Leave out the pictures; transcribe all else exactly.

── PROVIDED MATERIAL ──

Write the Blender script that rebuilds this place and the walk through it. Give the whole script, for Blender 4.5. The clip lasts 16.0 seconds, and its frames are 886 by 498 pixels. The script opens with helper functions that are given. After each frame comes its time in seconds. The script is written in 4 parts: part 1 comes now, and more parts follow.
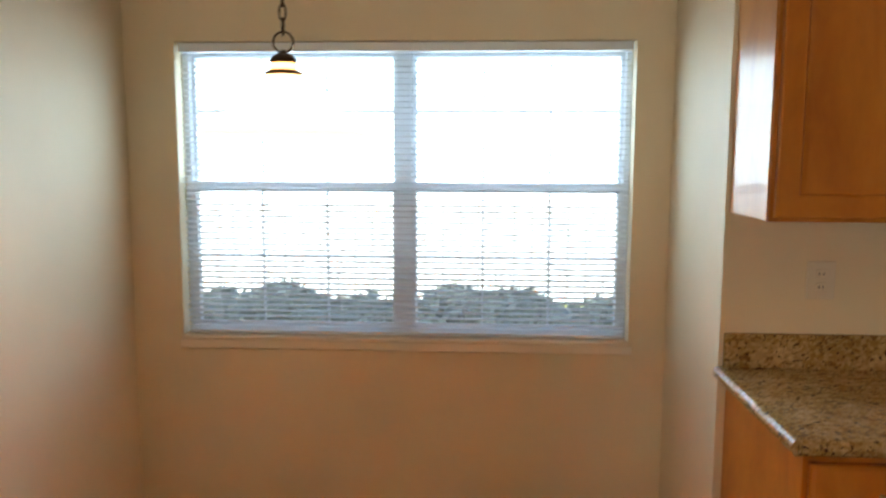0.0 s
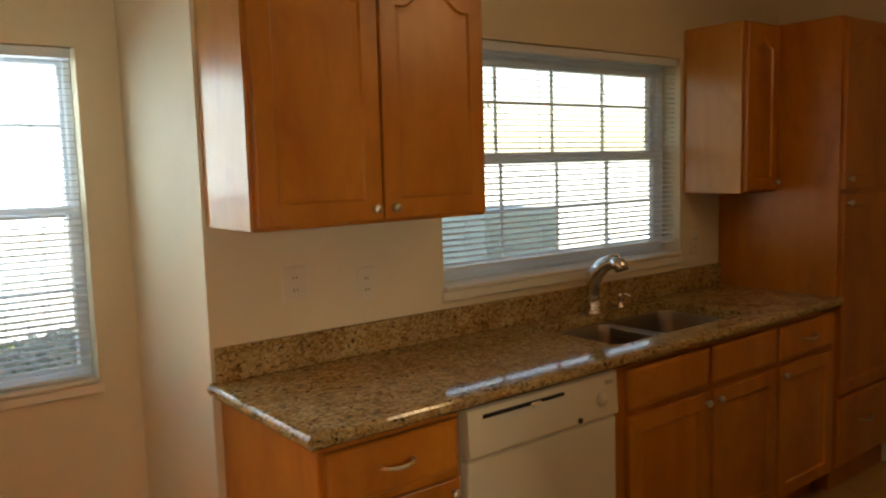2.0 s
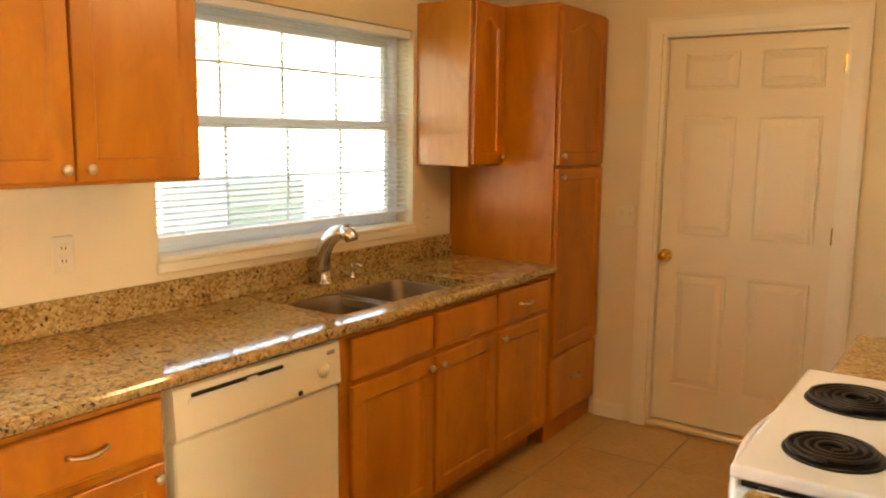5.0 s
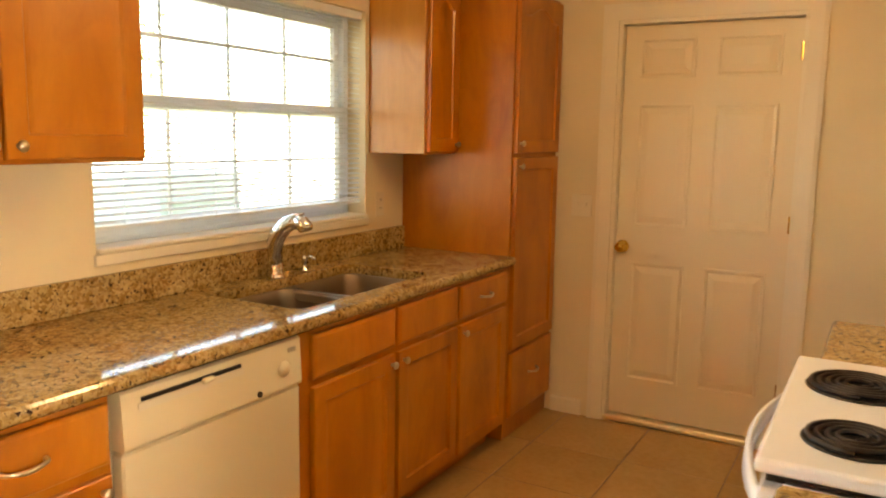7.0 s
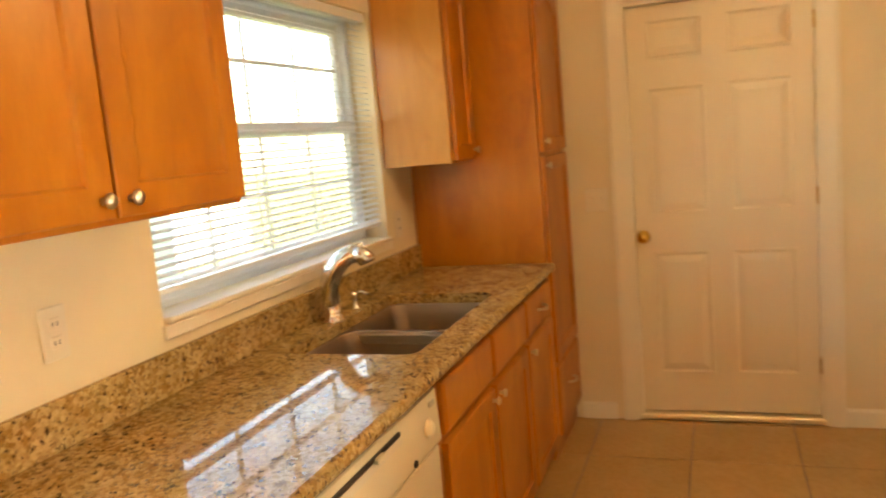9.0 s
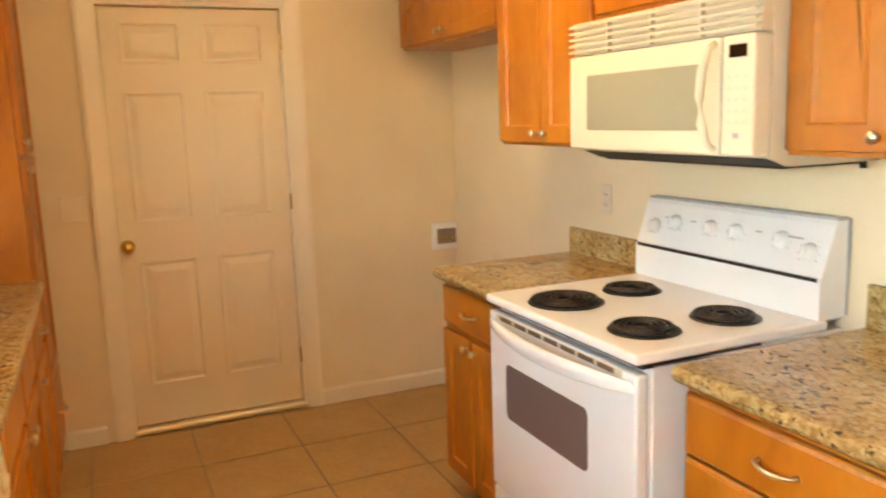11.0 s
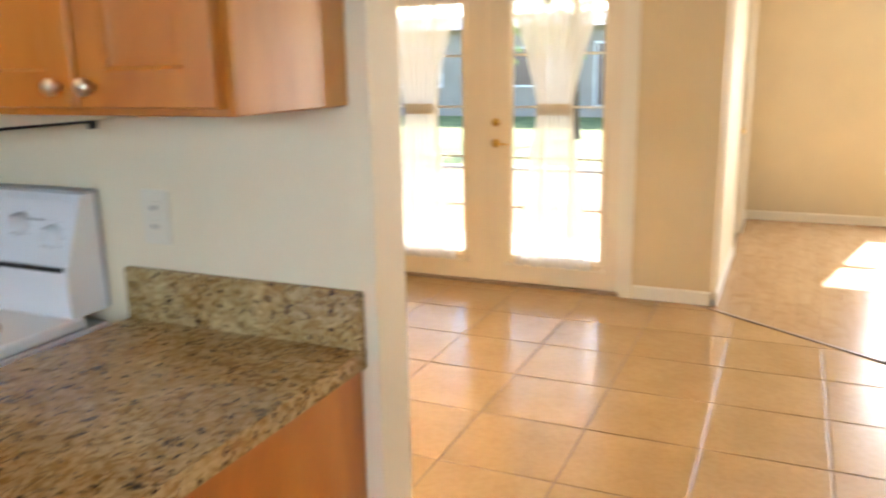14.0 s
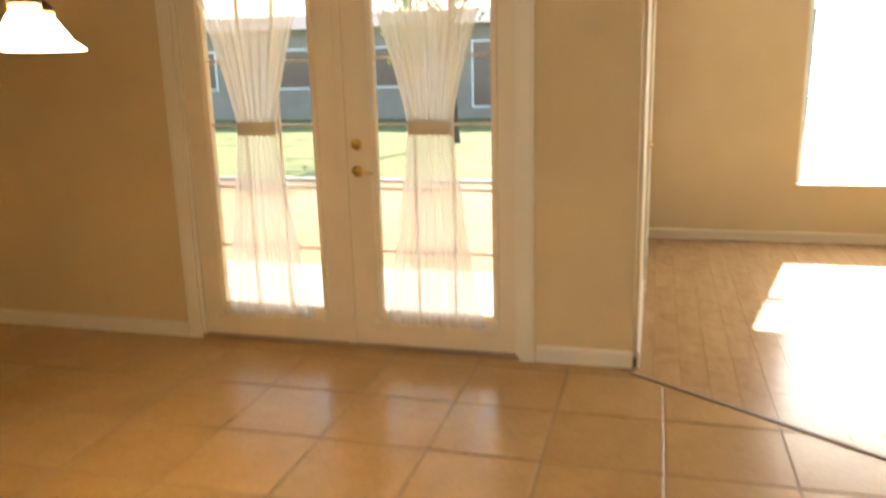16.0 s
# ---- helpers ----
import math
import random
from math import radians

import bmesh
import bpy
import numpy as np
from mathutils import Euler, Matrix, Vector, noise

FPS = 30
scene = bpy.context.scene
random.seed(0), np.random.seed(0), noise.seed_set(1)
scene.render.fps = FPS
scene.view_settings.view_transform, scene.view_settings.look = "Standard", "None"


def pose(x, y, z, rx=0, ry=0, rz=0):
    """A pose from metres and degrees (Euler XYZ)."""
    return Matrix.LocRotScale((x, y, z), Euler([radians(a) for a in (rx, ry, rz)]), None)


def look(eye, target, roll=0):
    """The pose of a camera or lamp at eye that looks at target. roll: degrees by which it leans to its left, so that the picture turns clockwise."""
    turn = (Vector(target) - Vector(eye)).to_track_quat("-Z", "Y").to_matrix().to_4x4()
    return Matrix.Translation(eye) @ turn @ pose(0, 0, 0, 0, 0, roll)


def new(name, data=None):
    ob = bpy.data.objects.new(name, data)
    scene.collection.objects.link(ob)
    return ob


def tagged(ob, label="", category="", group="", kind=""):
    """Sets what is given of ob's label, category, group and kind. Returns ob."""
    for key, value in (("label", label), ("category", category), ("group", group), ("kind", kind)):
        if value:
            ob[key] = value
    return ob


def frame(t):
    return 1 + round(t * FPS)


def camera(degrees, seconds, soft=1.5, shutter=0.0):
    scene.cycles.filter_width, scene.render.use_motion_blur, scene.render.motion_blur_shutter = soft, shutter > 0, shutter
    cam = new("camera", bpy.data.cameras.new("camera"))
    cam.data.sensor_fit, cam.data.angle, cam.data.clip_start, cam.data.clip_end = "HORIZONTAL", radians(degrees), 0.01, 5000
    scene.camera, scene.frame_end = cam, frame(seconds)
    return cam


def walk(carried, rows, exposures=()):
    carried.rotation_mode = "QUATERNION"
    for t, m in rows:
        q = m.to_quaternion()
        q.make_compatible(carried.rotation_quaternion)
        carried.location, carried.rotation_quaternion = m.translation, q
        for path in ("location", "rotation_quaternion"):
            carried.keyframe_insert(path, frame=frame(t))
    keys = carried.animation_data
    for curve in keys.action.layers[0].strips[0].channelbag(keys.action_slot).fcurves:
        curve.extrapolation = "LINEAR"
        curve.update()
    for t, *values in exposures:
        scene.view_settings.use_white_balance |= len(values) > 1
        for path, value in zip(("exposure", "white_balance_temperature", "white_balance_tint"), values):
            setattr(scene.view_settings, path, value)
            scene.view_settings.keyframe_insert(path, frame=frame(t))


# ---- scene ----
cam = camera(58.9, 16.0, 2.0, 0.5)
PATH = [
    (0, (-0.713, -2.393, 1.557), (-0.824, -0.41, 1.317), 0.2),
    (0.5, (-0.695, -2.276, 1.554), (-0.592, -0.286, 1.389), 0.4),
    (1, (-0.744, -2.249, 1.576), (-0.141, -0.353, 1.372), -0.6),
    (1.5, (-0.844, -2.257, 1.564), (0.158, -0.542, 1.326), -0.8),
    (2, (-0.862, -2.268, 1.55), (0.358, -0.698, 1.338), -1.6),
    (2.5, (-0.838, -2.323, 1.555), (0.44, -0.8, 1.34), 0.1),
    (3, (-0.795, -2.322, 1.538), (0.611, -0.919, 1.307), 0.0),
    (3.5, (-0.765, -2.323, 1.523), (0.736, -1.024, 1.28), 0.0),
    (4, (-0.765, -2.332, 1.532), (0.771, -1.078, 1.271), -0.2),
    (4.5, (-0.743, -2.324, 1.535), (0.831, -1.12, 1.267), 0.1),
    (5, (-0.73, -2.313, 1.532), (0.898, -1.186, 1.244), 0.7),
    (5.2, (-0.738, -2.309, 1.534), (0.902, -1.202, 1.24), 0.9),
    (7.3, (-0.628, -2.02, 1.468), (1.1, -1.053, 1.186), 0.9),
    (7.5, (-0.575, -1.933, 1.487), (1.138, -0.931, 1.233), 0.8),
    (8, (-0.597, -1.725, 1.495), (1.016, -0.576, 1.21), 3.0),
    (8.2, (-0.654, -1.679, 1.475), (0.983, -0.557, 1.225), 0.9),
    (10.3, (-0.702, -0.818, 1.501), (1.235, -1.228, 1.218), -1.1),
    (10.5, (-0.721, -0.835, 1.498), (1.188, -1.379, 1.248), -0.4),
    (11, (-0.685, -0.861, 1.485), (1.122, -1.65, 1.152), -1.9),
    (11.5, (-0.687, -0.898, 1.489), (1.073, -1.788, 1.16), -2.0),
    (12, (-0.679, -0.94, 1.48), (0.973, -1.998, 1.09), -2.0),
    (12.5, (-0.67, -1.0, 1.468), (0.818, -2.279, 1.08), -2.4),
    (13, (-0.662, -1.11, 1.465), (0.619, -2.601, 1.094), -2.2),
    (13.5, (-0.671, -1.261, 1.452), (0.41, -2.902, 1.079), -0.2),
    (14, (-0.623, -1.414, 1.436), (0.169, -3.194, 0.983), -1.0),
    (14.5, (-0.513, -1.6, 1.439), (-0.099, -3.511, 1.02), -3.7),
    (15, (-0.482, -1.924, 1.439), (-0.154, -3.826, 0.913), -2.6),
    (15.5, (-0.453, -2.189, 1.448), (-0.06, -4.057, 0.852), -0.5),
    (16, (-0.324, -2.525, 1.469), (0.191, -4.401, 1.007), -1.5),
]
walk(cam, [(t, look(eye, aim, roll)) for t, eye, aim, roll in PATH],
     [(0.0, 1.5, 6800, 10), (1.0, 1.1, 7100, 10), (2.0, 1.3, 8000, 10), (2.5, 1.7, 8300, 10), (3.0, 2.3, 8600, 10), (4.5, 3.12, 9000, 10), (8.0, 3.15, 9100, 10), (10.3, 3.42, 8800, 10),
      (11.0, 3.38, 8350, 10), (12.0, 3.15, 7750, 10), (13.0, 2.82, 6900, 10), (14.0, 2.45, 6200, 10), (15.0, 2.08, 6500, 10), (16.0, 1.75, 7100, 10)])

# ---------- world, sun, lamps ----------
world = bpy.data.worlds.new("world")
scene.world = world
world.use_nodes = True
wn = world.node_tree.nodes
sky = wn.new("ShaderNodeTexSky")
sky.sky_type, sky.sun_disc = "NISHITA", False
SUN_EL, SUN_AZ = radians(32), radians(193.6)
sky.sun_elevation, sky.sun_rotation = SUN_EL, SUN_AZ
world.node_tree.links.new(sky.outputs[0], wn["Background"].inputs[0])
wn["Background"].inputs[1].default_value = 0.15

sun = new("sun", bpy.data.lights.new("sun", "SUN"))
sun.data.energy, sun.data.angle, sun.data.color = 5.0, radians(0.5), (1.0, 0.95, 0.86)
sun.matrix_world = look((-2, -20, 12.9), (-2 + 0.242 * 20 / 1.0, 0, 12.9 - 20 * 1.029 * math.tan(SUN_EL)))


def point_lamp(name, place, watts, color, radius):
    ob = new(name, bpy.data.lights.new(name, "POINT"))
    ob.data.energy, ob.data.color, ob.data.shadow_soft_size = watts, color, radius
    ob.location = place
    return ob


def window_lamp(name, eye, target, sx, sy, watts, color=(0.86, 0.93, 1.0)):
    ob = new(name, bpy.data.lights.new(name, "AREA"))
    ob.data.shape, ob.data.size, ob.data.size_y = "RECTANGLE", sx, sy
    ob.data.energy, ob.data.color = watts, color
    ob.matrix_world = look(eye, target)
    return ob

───

• EXERCISE RESULT
Write the Blender script that rebuilds this place and the walk through it. Give the whole script, for Blender 4.5. The clip lasts 16.0 seconds, and its frames are 886 by 498 pixels. The script opens with helper functions that are given. After each frame comes its time in seconds. The script is written in 4 parts: part 1 comes now, and more parts follow.
0.0 s
2.0 s
5.0 s
7.0 s
9.0 s
11.0 s
14.0 s
16.0 s
# ---- helpers ----
import math
import random
from math import radians

import bmesh
import bpy
import numpy as np
from mathutils import Euler, Matrix, Vector, noise

FPS = 30
scene = bpy.context.scene
random.seed(0), np.random.seed(0), noise.seed_set(1)
scene.render.fps = FPS
scene.view_settings.view_transform, scene.view_settings.look = "Standard", "None"


def pose(x, y, z, rx=0, ry=0, rz=0):
    """A pose from metres and degrees (Euler XYZ)."""
    return Matrix.LocRotScale((x, y, z), Euler([radians(a) for a in (rx, ry, rz)]), None)


def look(eye, target, roll=0):
    """The pose of a camera or lamp at eye that looks at target. roll: degrees by which it leans to its left, so that the picture turns clockwise."""
    turn = (Vector(target) - Vector(eye)).to_track_quat("-Z", "Y").to_matrix().to_4x4()
    return Matrix.Translation(eye) @ turn @ pose(0, 0, 0, 0, 0, roll)


def new(name, data=None):
    ob = bpy.data.objects.new(name, data)
    scene.collection.objects.link(ob)
    return ob


def tagged(ob, label="", category="", group="", kind=""):
    """Sets what is given of ob's label, category, group and kind. Returns ob."""
    for key, value in (("label", label), ("category", category), ("group", group), ("kind", kind)):
        if value:
            ob[key] = value
    return ob


def frame(t):
    return 1 + round(t * FPS)


def camera(degrees, seconds, soft=1.5, shutter=0.0):
    scene.cycles.filter_width, scene.render.use_motion_blur, scene.render.motion_blur_shutter = soft, shutter > 0, shutter
    cam = new("camera", bpy.data.cameras.new("camera"))
    cam.data.sensor_fit, cam.data.angle, cam.data.clip_start, cam.data.clip_end = "HORIZONTAL", radians(degrees), 0.01, 5000
    scene.camera, scene.frame_end = cam, frame(seconds)
    return cam


def walk(carried, rows, exposures=()):
    carried.rotation_mode = "QUATERNION"
    for t, m in rows:
        q = m.to_quaternion()
        q.make_compatible(carried.rotation_quaternion)
        carried.location, carried.rotation_quaternion = m.translation, q
        for path in ("location", "rotation_quaternion"):
            carried.keyframe_insert(path, frame=frame(t))
    keys = carried.animation_data
    for curve in keys.action.layers[0].strips[0].channelbag(keys.action_slot).fcurves:
        curve.extrapolation = "LINEAR"
        curve.update()
    for t, *values in exposures:
        scene.view_settings.use_white_balance |= len(values) > 1
        for path, value in zip(("exposure", "white_balance_temperature", "white_balance_tint"), values):
            setattr(scene.view_settings, path, value)
            scene.view_settings.keyframe_insert(path, frame=frame(t))


# ---- scene ----
cam = camera(58.9, 16.0, 2.0, 0.5)
PATH = [
    (0, (-0.713, -2.393, 1.557), (-0.824, -0.41, 1.317), 0.2),
    (0.5, (-0.695, -2.276, 1.554), (-0.592, -0.286, 1.389), 0.4),
    (1, (-0.744, -2.249, 1.576), (-0.141, -0.353, 1.372), -0.6),
    (1.5, (-0.844, -2.257, 1.564), (0.158, -0.542, 1.326), -0.8),
    (2, (-0.862, -2.268, 1.55), (0.358, -0.698, 1.338), -1.6),
    (2.5, (-0.838, -2.323, 1.555), (0.44, -0.8, 1.34), 0.1),
    (3, (-0.795, -2.322, 1.538), (0.611, -0.919, 1.307), 0.0),
    (3.5, (-0.765, -2.323, 1.523), (0.736, -1.024, 1.28), 0.0),
    (4, (-0.765, -2.332, 1.532), (0.771, -1.078, 1.271), -0.2),
    (4.5, (-0.743, -2.324, 1.535), (0.831, -1.12, 1.267), 0.1),
    (5, (-0.73, -2.313, 1.532), (0.898, -1.186, 1.244), 0.7),
    (5.2, (-0.738, -2.309, 1.534), (0.902, -1.202, 1.24), 0.9),
    (7.3, (-0.628, -2.02, 1.468), (1.1, -1.053, 1.186), 0.9),
    (7.5, (-0.575, -1.933, 1.487), (1.138, -0.931, 1.233), 0.8),
    (8, (-0.597, -1.725, 1.495), (1.016, -0.576, 1.21), 3.0),
    (8.2, (-0.654, -1.679, 1.475), (0.983, -0.557, 1.225), 0.9),
    (10.3, (-0.702, -0.818, 1.501), (1.235, -1.228, 1.218), -1.1),
    (10.5, (-0.721, -0.835, 1.498), (1.188, -1.379, 1.248), -0.4),
    (11, (-0.685, -0.861, 1.485), (1.122, -1.65, 1.152), -1.9),
    (11.5, (-0.687, -0.898, 1.489), (1.073, -1.788, 1.16), -2.0),
    (12, (-0.679, -0.94, 1.48), (0.973, -1.998, 1.09), -2.0),
    (12.5, (-0.67, -1.0, 1.468), (0.818, -2.279, 1.08), -2.4),
    (13, (-0.662, -1.11, 1.465), (0.619, -2.601, 1.094), -2.2),
    (13.5, (-0.671, -1.261, 1.452), (0.41, -2.902, 1.079), -0.2),
    (14, (-0.623, -1.414, 1.436), (0.169, -3.194, 0.983), -1.0),
    (14.5, (-0.513, -1.6, 1.439), (-0.099, -3.511, 1.02), -3.7),
    (15, (-0.482, -1.924, 1.439), (-0.154, -3.826, 0.913), -2.6),
    (15.5, (-0.453, -2.189, 1.448), (-0.06, -4.057, 0.852), -0.5),
    (16, (-0.324, -2.525, 1.469), (0.191, -4.401, 1.007), -1.5),
]
walk(cam, [(t, look(eye, aim, roll)) for t, eye, aim, roll in PATH],
     [(0.0, 1.5, 6800, 10), (1.0, 1.1, 7100, 10), (2.0, 1.3, 8000, 10), (2.5, 1.7, 8300, 10), (3.0, 2.3, 8600, 10), (4.5, 3.12, 9000, 10), (8.0, 3.15, 9100, 10), (10.3, 3.42, 8800, 10),
      (11.0, 3.38, 8350, 10), (12.0, 3.15, 7750, 10), (13.0, 2.82, 6900, 10), (14.0, 2.45, 6200, 10), (15.0, 2.08, 6500, 10), (16.0, 1.75, 7100, 10)])

# ---------- world, sun, lamps ----------
world = bpy.data.worlds.new("world")
scene.world = world
world.use_nodes = True
wn = world.node_tree.nodes
sky = wn.new("ShaderNodeTexSky")
sky.sky_type, sky.sun_disc = "NISHITA", False
SUN_EL, SUN_AZ = radians(32), radians(193.6)
sky.sun_elevation, sky.sun_rotation = SUN_EL, SUN_AZ
world.node_tree.links.new(sky.outputs[0], wn["Background"].inputs[0])
wn["Background"].inputs[1].default_value = 0.15

sun = new("sun", bpy.data.lights.new("sun", "SUN"))
sun.data.energy, sun.data.angle, sun.data.color = 5.0, radians(0.5), (1.0, 0.95, 0.86)
sun.matrix_world = look((-2, -20, 12.9), (-2 + 0.242 * 20 / 1.0, 0, 12.9 - 20 * 1.029 * math.tan(SUN_EL)))


def point_lamp(name, place, watts, color, radius):
    ob = new(name, bpy.data.lights.new(name, "POINT"))
    ob.data.energy, ob.data.color, ob.data.shadow_soft_size = watts, color, radius
    ob.location = place
    return ob


def window_lamp(name, eye, target, sx, sy, watts, color=(0.86, 0.93, 1.0)):
    ob = new(name, bpy.data.lights.new(name, "AREA"))
    ob.data.shape, ob.data.size, ob.data.size_y = "RECTANGLE", sx, sy
    ob.data.energy, ob.data.color = watts, color
    ob.matrix_world = look(eye, target)
    return ob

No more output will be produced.